- [Problem description]:
Restate the whole listing word for word. Pictures are left out.

- [Data excerpt]:
----------------------------------------

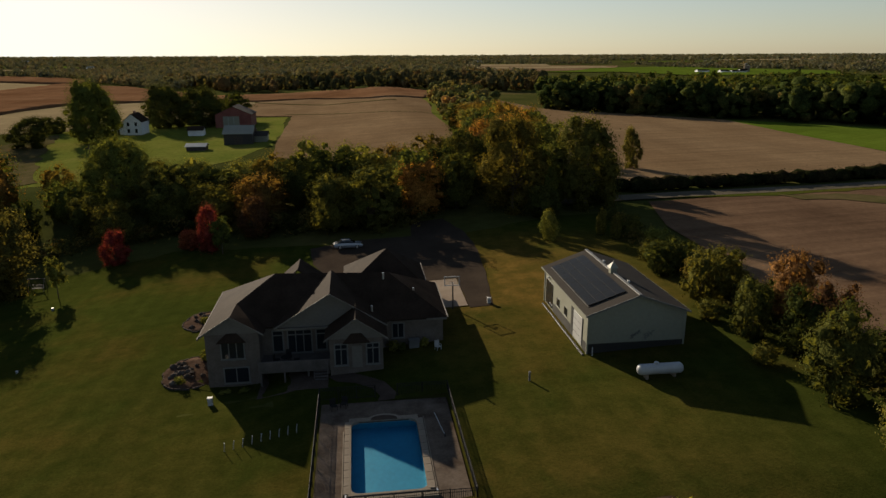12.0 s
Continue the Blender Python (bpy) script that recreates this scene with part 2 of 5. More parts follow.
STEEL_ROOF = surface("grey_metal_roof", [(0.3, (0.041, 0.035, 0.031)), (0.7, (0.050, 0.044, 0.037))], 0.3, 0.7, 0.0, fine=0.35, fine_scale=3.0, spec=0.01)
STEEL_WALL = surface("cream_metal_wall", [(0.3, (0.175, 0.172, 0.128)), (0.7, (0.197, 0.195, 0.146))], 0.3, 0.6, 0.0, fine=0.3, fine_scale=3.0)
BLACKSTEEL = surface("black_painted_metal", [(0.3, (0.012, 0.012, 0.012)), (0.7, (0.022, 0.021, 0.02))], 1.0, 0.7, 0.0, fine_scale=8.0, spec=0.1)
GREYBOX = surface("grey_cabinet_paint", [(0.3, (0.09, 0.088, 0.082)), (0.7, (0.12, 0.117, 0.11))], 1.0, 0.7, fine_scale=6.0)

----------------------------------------

- [In response]:
12.0 s
Continue the Blender Python (bpy) script that recreates this scene with part 2 of 5. More parts follow.
STEEL_ROOF = surface("grey_metal_roof", [(0.3, (0.041, 0.035, 0.031)), (0.7, (0.050, 0.044, 0.037))], 0.3, 0.7, 0.0, fine=0.35, fine_scale=3.0, spec=0.01)
STEEL_WALL = surface("cream_metal_wall", [(0.3, (0.175, 0.172, 0.128)), (0.7, (0.197, 0.195, 0.146))], 0.3, 0.6, 0.0, fine=0.3, fine_scale=3.0)
BLACKSTEEL = surface("black_painted_metal", [(0.3, (0.012, 0.012, 0.012)), (0.7, (0.022, 0.021, 0.02))], 1.0, 0.7, 0.0, fine_scale=8.0, spec=0.1)
GREYBOX = surface("grey_cabinet_paint", [(0.3, (0.09, 0.088, 0.082)), (0.7, (0.12, 0.117, 0.11))], 1.0, 0.7, fine_scale=6.0)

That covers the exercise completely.